Посреди комнаты стоял круглый стол, который, раздвигаясь, превращался в овальный. Висели на стенах фанерные шкафчики, выпиленные отцом, с дверками, украшенными выжиганием, расписанные масляными красками. И искусно выпиленные рамки с фотографиями.


Соседей со второй половины дома и с первого этажа я не знал. Думаю, что и взрослые с ними особенно не общались. Ну, жили какие-то старушки, дяденьки и тётеньки, ничего интересного в них не было. Так я думал тогда. Сейчас уверен, что могли быть среди них и замечательные люди. Но странно было бы ребёнку, или даже подростку, вникать в их жизнь и заводить знакомства. Даже с соседями по коммуналке мы общались мало.


А потом нас начали расселять, чтобы позже превратить дом в административное здание. Стали давать квартиры одним семьям, другим… Некоторое время (я тогда уже учился на мехмате) мне довелось жить в отдельной комнате, где до этого жила акушерка Вера Ивановна, – с большим окном, выходящим в наш пустынный двор. Потом мы переехали на Потылиху48.

Мальчику с Клинической

от писателя с Речного49

Раньше, когда людей было значительно меньше, определяющим словом – вместо фамилии – часто становилось название местности: страны, города, острова. Да и сейчас мы иногда пользуемся этим подходом. Не только Демокрит из Абдер или Эразм Роттердамский, но и Серёжка с Малой Бронной, и Витька с Моховой50.
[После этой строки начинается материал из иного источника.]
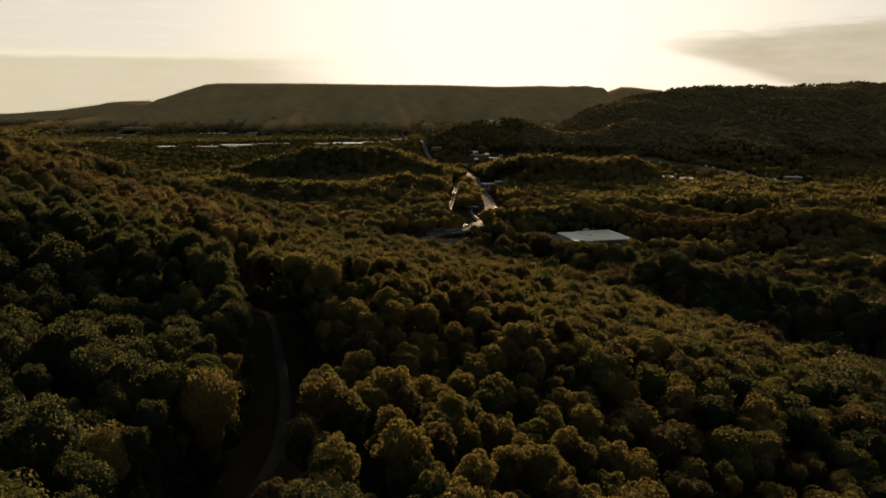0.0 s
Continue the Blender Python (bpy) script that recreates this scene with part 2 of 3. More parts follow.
def ridge(x, y, crest_y, xs, zs, front, back):
    """A long mountain: its crest runs along y = crest_y with the heights zs over xs."""
    top = np.interp(x, xs, zs)
    wander = 60 * np.sin(x / 310.0) + 35 * np.sin(x / 127.0 + 1.0)
    gully = 1 + 0.16 * np.sin(x / 95.0 + y / 400.0) + 0.10 * np.sin(x / 41.0 - y / 300.0) + 0.05 * np.sin(x / 17.0 + y / 90.0)
    d = np.where(y < crest_y, (crest_y - y + wander * np.clip((crest_y - y) / front, 0, 1)) / front * gully, (y - crest_y) / back)
    d = np.clip(d, 0, 1)
    return top * (1 - d) ** 1.25 * (1 + 0.25 * d)


def ground(x, y):
    """Height of the bare ground."""
    x, y = np.asarray(x, float), np.asarray(y, float)
    s = 0.82 * x + 0.57 * y
    end = 285 + (y - 560) * 1.5 + 1.3 * np.minimum(0, x + 110)
    u = smax(s, end, 60)
    step = np.clip((y - 84) / 66, 0, 1), np.clip((y - 230) / 60, 0, 1)
    bench = -10 + 14 * step[0] ** 2 * (3 - 2 * step[0]) - 4 * step[1] ** 2 * (3 - 2 * step[1])
    hill = 94 - 0.29 * u + bench + 2.2 * swell(x, y, 34, 2) + 0.8 * np.sin(s / 23.0)
    hill = -smax(-hill, -122 + 0 * x, 25)
    v = 0.6 * swell(x, y, 150, 5) + 3.0 * np.clip((np.hypot(x, y - 700) - 500) / 700, 0, 1) * (1 + swell(x, y, 210, 9))
    for kx, ky, kh, kw, kd, kp in KNOLLS:
        v = v + kh * np.exp(-np.abs((x - kx) / kw) ** kp - ((y - ky) / kd) ** 2) * (1 + 0.12 * swell(x, y, 60, kx))
    v = v + ridge(x, y, 4480, [-2950, -2850, -2661, -2434, -2154, -2015, -1874, -1726, -1640, -1440, -1000, -540, 200, 430, 700, 830, 1000, 1300],
                  [0, 5, 34, 70, 134, 188, 238, 282, 291, 290, 290, 281, 268, 274, 262, 240, 160, 60], 1250, 500)
    v = v + ridge(x, y, 4800, [-4200, -3206, -2966, -2686, -2487, -2408, -2233, -2050, -1900], [84, 110, 125, 144, 160, 161, 150, 50, 0], 420, 300)
    v = v + ridge(x, y, 4850, [600, 900, 1020, 1300, 1700], [0, 190, 246, 244, 60], 500, 250)
    v = v + ridge(x, y, 2620, [190, 300, 390, 479, 559, 717, 895, 1014, 1121, 1230, 1393, 1464, 1600, 2400], [0, 40, 95, 138, 158, 191, 207, 203, 201, 206, 218, 212, 210, 232], 1080, 700)
    side_hill = np.clip((x - 250) / 200, 0, 1) * np.clip((y - 1650) / 250, 0, 1) * np.clip((2560 - y) / 200, 0, 1)         # spurs and gullies down the near hill
    v = v + side_hill * 17 * np.sin((x + 0.45 * y) / 62 + 1.3 * np.sin(y / 170.0) + 0.8 * np.sin(x / 140.0))
    toe = np.clip((y - 240) / 90, 0, 1) * np.clip((585 - y) / 90, 0, 1)
    fold = 13 * np.exp(-((s - 376 + 9 * np.sin(y / 31.0)) / 25) ** 2) - 11 * np.exp(-((s - 300 + 9 * np.sin(y / 31.0)) / 26) ** 2)
    dip = -8 * np.exp(-((x + 72) / 55) ** 2 - ((y - 500) / 75) ** 2)
    for kx, ky, kh, kw, kd in FOLDS:
        dip = dip + kh * np.exp(-((x - kx) / kw) ** 2 - ((y - ky) / kd) ** 2)
    return smax(hill, v, 18) + dip + fold * toe * np.clip((x + 60) / 80, 0, 1)


TRACK = [(-28, 5), (-25.4, 40), (-24.8, 62), (-25.2, 79), (-26.6, 94), (-29.3, 107.5), (-33.8, 121.5), (-37.2, 130.5), (-40.6, 139), (-45.5, 148.5), (-58, 165.5), (-70, 180.5), (-90, 204), (-110, 240), (-128, 290), (-150, 345), (-175, 400)]
HIGHWAY = [(-140, 500), (-118, 545), (-98, 600), (-84, 621), (-68, 643), (-48, 668), (-29, 692), (-8, 706), (8, 727), (16, 762), (21, 797), (25, 840), (28, 919), (24, 1016), (14, 1130), (2, 1260), (-15, 1430), (-39, 1523), (-67, 1618), (-100, 1758), (-141, 2028), (-199, 2410), (-309, 3089)]
RAMP = [(-24, 1229), (-23, 1084), (-23, 1000), (-25, 920), (-26, 881), (-25, 844), (-22, 818), (-17, 796), (-8, 763), (-3, 735)]
LOOP = [(12, 905), (3, 886), (1, 867), (2, 845), (7, 810), (13, 787)]
SIDE = [(24, 850), (36, 825), (45, 810), (43, 736), (47, 690), (62, 650), (75, 690)]
FREEWAY = [(430, 1690), (445, 1636), (475, 1580), (496, 1511), (508, 1387), (516, 1250), (528, 1200), (560, 1164), (640, 1130)]
MARSH = [(172, 545), (210, 572), (250, 600), (300, 628)]
RAIL_CUT = [(30, 662), (33, 648), (40, 610), (51, 574), (68, 520), (88, 455)]


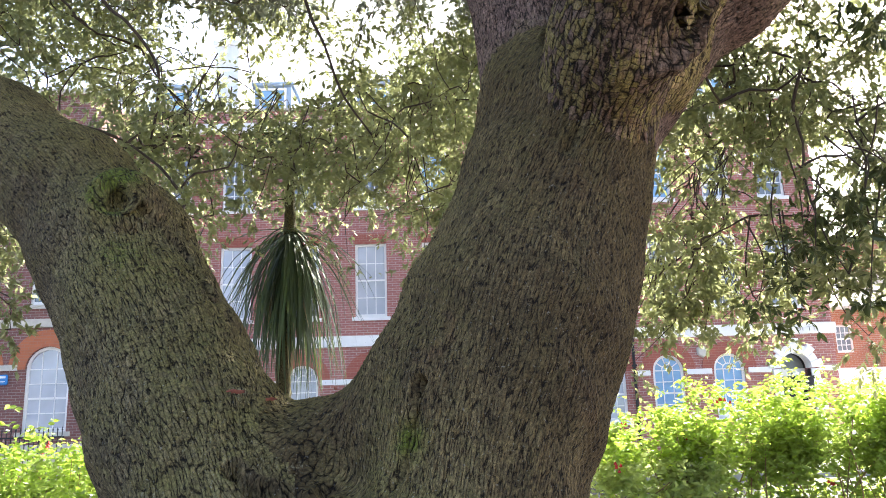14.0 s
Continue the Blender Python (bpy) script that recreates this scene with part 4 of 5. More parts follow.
# leafy twigs near the limbs: their line, count of leaves, leaf length, young or not, bare share
SPRIGS = [
    ([(0.55, 1.24, 3.22), (0.37, 1.2, 3.2), (0.25, 1.14, 3.19), (0.15, 1.11, 3.22)], 26, 0.055, 0, 0.2),
    ([(0.57, 1.28, 3.39), (0.51, 1.2, 3.52), (0.45, 1.2, 3.66), (0.37, 1.14, 3.78), (0.32, 1.1, 3.88)], 30, 0.048, 0, 0.1),
    ([(0.56, 1.44, 3.32), (0.53, 1.46, 3.43), (0.5, 1.51, 3.39), (0.5, 1.59, 3.32)], 22, 0.05, 1, 0.2),
    ([(0.59, 1.24, 3.62), (0.54, 1.36, 3.65), (0.51, 1.45, 3.57), (0.52, 1.54, 3.5)], 24, 0.05, 0, 0.2),
    ([(1.0, 1.24, 3.54), (0.95, 1.35, 3.24), (0.95, 1.49, 3.05)], 0, 0.05, 0, 0),
    ([(0.97, 1.48, 3.06), (0.89, 1.45, 3.02), (0.84, 1.44, 2.96)], 14, 0.05, 1, 0.1),
    ([(0.95, 1.49, 3.05), (0.98, 1.45, 3.02), (0.99, 1.41, 2.98)], 8, 0.045, 1, 0.1),
    ([(1.45, 1.59, 3.42), (1.37, 1.53, 3.41), (1.29, 1.46, 3.4), (1.25, 1.52, 3.36)], 14, 0.06, 0, 0.2),
    ([(0.38, 2.79, 5.46), (0.24, 2.7, 5.41), (0.1, 2.64, 5.46)], 26, 0.06, 0, 0),
    ([(0.16, 2.61, 6.02), (-0.02, 2.69, 5.82), (-0.04, 2.83, 5.7)], 22, 0.055, 1, 0),
    ([(-1.67, 2.92, 5.02), (-1.73, 2.82, 5.11), (-1.78, 2.72, 5.2), (-1.83, 2.67, 5.24)], 34, 0.06, 1, 0),
    ([(-1.72, 2.98, 4.9), (-1.64, 3.02, 4.8), (-1.54, 3.14, 4.69), (-1.58, 3.26, 4.59)], 40, 0.055, 0, 0),
    ([(-1.44, 3.02, 4.93), (-1.34, 2.94, 4.99), (-1.24, 2.99, 4.94)], 34, 0.055, 0, 0),
    ([(-2.26, 2.77, 5.17), (-2.14, 2.63, 5.16), (-2.02, 2.7, 5.09)], 30, 0.055, 0, 0),
    ([(0.47, 1.9, 5.22), (0.61, 1.93, 5.06), (0.73, 1.97, 4.87), (0.81, 2.12, 4.74)], 30, 0.05, 0, 0.05),
    ([(0.91, 1.91, 4.74), (0.82, 2.01, 4.69), (0.84, 2.11, 4.6), (0.88, 2.21, 4.5)], 28, 0.05, 1, 0.05),
    ([(0.81, 2.06, 5.3), (0.91, 2.09, 5.13), (0.98, 2.16, 4.92)], 26, 0.05, 0, 0.05),
    ([(0.7, 2.05, 3.99), (0.68, 2.12, 3.93), (0.68, 2.21, 3.82)], 18, 0.05, 1, 0.05),
    ([(0.08, 2.37, 5.67), (-0.02, 2.17, 5.68), (-0.15, 2.14, 5.69)], 26, 0.05, 0, 0.05),
    ([(0.36, 2.51, 5.29), (0.23, 2.43, 5.24), (0.1, 2.48, 5.21)], 34, 0.055, 0, 0.05),
    ([(0.5, 2.43, 5.34), (0.36, 2.47, 5.19), (0.29, 2.57, 5.11)], 34, 0.055, 0, 0.05),
    ([(-0.22, 2.91, 5.36), (-0.11, 2.77, 5.35), (-0.03, 2.64, 5.46)], 30, 0.055, 0, 0.05),
    ([(-1.75, 2.82, 5.42), (-1.83, 2.75, 5.3), (-1.93, 2.7, 5.14)], 34, 0.055, 1, 0.05),
    ([(-1.87, 3.08, 4.96), (-1.71, 3.14, 4.82), (-1.65, 3.24, 4.74)], 34, 0.055, 0, 0.05),
    ([(1.0, 1.66, 3.15), (0.99, 1.64, 3.08), (0.95, 1.63, 3.04)], 14, 0.05, 0, 0.05),
    ([(0.56, 1.36, 3.32), (0.52, 1.44, 3.41), (0.47, 1.52, 3.48), (0.36, 1.55, 3.55), (0.28, 1.57, 3.62), (0.21, 1.58, 3.69)], 16, 0.055, 0, 0.3),
    ([(0.47, 1.52, 3.48), (0.38, 1.51, 3.55), (0.3, 1.51, 3.62), (0.2, 1.58, 3.69)], 12, 0.050, 0, 0.1),
    ([(0.46, 1.5, 3.5), (0.43, 1.47, 3.54), (0.4, 1.43, 3.56), (0.36, 1.4, 3.57)], 9, 0.045, 0, 0.1),
    ([(0.21, 1.58, 3.69), (0.16, 1.61, 3.74), (0.1, 1.63, 3.79), (0.05, 1.71, 3.79)], 14, 0.055, 0, 0.0),
    ([(0.13, 4.37, 3.05), (-0.09, 4.58, 3.04), (-0.28, 4.79, 2.99), (-0.48, 4.9, 2.99)], 24, 0.05, 0, 0.3),
]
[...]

Другое дело, что не всякое место органически сливается с человеком: это должно быть существенное в его судьбе место. Я сменил много адресов, но только две местности могу признать определяющими для себя. Конечно, я москвич, но просто Москвы для определения маловато. Вернее, многовато. Стоит сказать «Виктор из Москвы», как сразу возникнет несметная толпа викторов, претендующих на такое звание. Что поделаешь, мегаполис…

Сейчас, скажем, я писатель с Речного (мы даже квартиру свою называем Речвок, от слов «Речной вокзал», недалеко от которого проживаем). Знаю, что есть и другие писатели с Речного, но пусть нас будет несколько, ничего страшного. Читатели разберутся.

В ту пору, о которой пишу, я был просто мальчиком с Клинической и ещё не знал, кто же я. До того, чтобы стать собой хотя бы начерно, было ещё далеко. Но и сейчас остаюсь не только писателем с Речного, но и мальчиком с Клинической. Для меня это по-прежнему важно.